▶ [REQUIRED TASK]: Give back the exact lines spanning from the line with "4. This part finishes the script." to the line with "self.v, self.f, self.c, self.m, self.n", with both of those lines included and no others.

— Begin GIVEN INFORMATION —

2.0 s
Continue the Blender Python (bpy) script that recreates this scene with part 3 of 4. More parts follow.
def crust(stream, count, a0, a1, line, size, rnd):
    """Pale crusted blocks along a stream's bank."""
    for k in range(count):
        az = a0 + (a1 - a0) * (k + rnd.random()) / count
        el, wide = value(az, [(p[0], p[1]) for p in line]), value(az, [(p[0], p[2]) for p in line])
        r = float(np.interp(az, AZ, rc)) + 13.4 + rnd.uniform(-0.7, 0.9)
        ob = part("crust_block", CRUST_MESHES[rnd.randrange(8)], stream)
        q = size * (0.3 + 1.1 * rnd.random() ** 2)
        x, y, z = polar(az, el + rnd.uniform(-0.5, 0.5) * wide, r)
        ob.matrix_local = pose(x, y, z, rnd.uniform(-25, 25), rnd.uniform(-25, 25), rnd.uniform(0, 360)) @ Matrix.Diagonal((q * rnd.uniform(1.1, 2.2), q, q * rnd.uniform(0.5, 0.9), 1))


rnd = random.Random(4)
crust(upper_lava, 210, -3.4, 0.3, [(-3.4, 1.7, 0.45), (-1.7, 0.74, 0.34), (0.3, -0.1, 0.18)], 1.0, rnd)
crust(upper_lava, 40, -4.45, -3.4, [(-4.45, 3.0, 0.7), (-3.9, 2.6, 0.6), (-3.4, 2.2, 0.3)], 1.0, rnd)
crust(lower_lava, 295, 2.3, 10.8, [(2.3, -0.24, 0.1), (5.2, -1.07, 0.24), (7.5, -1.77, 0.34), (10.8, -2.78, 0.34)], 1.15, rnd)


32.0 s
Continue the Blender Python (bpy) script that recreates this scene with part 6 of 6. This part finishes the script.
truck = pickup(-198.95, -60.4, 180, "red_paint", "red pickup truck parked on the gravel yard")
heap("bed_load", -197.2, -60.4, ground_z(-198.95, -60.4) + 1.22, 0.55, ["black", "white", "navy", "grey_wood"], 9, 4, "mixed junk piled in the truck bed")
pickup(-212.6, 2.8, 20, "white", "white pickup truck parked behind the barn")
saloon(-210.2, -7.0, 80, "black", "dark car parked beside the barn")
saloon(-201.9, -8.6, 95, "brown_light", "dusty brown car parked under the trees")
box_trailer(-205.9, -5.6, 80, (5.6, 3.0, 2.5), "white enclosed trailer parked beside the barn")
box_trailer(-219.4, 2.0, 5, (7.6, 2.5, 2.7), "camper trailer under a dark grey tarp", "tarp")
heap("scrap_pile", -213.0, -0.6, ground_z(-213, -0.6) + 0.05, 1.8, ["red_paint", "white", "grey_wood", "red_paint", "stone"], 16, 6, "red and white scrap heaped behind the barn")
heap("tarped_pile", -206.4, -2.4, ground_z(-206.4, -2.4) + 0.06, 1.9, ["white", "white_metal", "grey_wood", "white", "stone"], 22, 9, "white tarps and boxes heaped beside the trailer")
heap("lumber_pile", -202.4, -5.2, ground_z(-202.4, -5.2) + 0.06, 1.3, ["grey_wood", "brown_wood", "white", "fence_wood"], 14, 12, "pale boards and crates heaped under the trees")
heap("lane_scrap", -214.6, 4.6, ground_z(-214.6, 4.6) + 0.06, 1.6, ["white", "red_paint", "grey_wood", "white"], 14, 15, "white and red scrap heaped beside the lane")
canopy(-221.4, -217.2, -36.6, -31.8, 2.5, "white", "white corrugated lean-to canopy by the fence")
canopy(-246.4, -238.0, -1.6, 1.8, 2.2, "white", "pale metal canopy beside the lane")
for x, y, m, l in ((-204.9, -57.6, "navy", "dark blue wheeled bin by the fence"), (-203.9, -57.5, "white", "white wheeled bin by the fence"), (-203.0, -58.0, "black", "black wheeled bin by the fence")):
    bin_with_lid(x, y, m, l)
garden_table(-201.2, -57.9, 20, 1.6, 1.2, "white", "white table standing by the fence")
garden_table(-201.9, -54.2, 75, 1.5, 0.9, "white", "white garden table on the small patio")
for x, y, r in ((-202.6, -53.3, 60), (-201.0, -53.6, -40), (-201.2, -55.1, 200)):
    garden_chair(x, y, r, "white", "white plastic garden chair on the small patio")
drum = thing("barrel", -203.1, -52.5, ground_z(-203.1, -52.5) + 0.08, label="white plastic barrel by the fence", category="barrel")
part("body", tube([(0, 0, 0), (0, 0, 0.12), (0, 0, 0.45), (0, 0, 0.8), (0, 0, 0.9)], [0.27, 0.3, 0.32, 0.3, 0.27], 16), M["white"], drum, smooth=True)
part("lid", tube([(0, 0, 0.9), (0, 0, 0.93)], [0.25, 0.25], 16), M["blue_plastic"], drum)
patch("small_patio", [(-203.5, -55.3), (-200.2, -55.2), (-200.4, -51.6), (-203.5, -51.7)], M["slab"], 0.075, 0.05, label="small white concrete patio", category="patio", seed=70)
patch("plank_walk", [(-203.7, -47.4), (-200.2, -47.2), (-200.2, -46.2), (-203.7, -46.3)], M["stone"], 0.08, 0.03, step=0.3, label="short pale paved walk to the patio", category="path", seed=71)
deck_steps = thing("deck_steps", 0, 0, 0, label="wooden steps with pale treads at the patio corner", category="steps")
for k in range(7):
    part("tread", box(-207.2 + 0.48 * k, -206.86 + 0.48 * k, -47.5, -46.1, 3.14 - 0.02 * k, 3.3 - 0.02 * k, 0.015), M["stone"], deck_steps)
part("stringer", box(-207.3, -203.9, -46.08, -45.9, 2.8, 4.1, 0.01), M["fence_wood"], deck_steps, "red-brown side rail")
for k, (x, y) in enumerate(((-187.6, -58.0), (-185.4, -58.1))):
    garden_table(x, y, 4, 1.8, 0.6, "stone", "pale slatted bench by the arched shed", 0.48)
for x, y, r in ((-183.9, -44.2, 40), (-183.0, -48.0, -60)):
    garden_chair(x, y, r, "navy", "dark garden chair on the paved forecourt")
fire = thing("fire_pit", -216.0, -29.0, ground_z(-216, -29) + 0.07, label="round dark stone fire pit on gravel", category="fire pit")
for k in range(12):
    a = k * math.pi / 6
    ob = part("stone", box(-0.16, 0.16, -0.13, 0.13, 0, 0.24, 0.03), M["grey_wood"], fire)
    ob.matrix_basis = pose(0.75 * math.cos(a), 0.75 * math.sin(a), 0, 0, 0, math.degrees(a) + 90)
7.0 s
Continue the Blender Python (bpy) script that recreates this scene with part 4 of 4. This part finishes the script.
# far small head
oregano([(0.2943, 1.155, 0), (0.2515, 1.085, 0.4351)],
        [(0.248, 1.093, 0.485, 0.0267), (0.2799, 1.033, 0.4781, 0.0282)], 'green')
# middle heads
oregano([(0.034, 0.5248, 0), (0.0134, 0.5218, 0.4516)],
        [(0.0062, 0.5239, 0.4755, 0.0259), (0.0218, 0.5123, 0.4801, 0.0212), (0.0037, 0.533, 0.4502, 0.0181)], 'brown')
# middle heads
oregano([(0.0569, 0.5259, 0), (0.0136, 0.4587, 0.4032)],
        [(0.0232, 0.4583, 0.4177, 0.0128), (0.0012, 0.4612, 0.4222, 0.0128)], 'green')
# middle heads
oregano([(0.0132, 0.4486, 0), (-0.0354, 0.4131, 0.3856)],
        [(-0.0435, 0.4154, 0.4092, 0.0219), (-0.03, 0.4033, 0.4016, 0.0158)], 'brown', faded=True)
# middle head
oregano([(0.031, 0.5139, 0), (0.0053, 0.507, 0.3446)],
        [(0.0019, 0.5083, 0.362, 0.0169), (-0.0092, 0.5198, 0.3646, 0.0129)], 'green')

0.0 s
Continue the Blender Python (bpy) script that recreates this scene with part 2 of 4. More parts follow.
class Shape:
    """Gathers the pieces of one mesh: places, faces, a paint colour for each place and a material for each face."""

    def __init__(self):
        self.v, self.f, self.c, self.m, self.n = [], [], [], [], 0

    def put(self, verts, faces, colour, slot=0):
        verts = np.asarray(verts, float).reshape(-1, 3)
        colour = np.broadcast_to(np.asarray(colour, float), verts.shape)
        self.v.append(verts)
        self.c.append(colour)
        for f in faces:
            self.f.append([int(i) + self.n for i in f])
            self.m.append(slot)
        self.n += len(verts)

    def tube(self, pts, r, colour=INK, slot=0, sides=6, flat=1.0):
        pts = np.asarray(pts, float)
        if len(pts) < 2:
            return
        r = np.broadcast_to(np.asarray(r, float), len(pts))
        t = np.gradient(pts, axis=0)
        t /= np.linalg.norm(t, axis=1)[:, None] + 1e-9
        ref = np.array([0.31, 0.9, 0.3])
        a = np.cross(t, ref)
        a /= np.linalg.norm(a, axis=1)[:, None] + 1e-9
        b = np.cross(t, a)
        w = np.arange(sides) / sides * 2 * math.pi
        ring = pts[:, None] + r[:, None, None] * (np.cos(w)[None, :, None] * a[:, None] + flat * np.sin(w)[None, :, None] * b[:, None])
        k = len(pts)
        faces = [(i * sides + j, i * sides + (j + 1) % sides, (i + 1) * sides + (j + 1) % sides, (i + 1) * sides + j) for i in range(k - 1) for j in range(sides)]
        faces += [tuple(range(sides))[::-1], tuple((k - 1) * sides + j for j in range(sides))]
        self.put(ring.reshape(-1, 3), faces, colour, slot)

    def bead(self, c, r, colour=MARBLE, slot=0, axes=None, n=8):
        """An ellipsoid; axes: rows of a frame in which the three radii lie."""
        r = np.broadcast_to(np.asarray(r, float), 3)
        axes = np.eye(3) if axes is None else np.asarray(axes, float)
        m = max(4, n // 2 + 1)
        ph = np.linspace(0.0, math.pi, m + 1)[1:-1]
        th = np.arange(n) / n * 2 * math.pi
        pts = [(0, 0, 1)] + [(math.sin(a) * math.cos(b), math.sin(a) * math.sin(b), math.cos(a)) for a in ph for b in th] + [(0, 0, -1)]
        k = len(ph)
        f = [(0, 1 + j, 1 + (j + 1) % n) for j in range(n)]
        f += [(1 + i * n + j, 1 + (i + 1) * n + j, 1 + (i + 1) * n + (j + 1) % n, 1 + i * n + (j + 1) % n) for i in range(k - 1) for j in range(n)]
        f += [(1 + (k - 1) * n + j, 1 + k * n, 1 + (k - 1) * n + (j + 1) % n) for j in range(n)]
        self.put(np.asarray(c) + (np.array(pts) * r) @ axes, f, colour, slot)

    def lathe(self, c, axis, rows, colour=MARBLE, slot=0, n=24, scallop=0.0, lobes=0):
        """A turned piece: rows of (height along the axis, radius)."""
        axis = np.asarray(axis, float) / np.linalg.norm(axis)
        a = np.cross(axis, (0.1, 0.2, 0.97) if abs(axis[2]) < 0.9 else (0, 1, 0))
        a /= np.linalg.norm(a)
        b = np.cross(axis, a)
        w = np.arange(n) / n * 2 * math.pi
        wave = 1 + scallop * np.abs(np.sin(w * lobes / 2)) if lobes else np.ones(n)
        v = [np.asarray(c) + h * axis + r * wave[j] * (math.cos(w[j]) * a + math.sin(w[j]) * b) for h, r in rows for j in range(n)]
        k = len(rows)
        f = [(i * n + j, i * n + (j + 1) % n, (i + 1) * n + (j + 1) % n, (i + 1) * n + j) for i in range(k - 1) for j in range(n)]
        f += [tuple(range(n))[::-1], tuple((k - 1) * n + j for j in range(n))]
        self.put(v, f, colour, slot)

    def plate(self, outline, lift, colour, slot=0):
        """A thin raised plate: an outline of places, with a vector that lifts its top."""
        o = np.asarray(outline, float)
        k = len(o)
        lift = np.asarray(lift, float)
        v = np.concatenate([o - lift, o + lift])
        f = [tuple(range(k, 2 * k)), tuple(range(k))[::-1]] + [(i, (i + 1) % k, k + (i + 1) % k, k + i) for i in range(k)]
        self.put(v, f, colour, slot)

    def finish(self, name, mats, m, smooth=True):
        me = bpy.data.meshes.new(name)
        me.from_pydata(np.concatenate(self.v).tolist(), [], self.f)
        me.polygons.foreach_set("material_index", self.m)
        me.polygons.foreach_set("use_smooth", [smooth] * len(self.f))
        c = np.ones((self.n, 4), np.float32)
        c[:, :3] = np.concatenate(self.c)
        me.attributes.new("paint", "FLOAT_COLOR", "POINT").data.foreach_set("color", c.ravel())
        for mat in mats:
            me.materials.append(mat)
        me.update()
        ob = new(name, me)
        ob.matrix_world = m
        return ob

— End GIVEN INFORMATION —

▶ [FINISHED ANSWER]:
Continue the Blender Python (bpy) script that recreates this scene with part 4 of 4. This part finishes the script.
# far small head
oregano([(0.2943, 1.155, 0), (0.2515, 1.085, 0.4351)],
        [(0.248, 1.093, 0.485, 0.0267), (0.2799, 1.033, 0.4781, 0.0282)], 'green')
# middle heads
oregano([(0.034, 0.5248, 0), (0.0134, 0.5218, 0.4516)],
        [(0.0062, 0.5239, 0.4755, 0.0259), (0.0218, 0.5123, 0.4801, 0.0212), (0.0037, 0.533, 0.4502, 0.0181)], 'brown')
# middle heads
oregano([(0.0569, 0.5259, 0), (0.0136, 0.4587, 0.4032)],
        [(0.0232, 0.4583, 0.4177, 0.0128), (0.0012, 0.4612, 0.4222, 0.0128)], 'green')
# middle heads
oregano([(0.0132, 0.4486, 0), (-0.0354, 0.4131, 0.3856)],
        [(-0.0435, 0.4154, 0.4092, 0.0219), (-0.03, 0.4033, 0.4016, 0.0158)], 'brown', faded=True)
# middle head
oregano([(0.031, 0.5139, 0), (0.0053, 0.507, 0.3446)],
        [(0.0019, 0.5083, 0.362, 0.0169), (-0.0092, 0.5198, 0.3646, 0.0129)], 'green')

0.0 s
Continue the Blender Python (bpy) script that recreates this scene with part 2 of 4. More parts follow.
class Shape:
    """Gathers the pieces of one mesh: places, faces, a paint colour for each place and a material for each face."""

    def __init__(self):
        self.v, self.f, self.c, self.m, self.n = [], [], [], [], 0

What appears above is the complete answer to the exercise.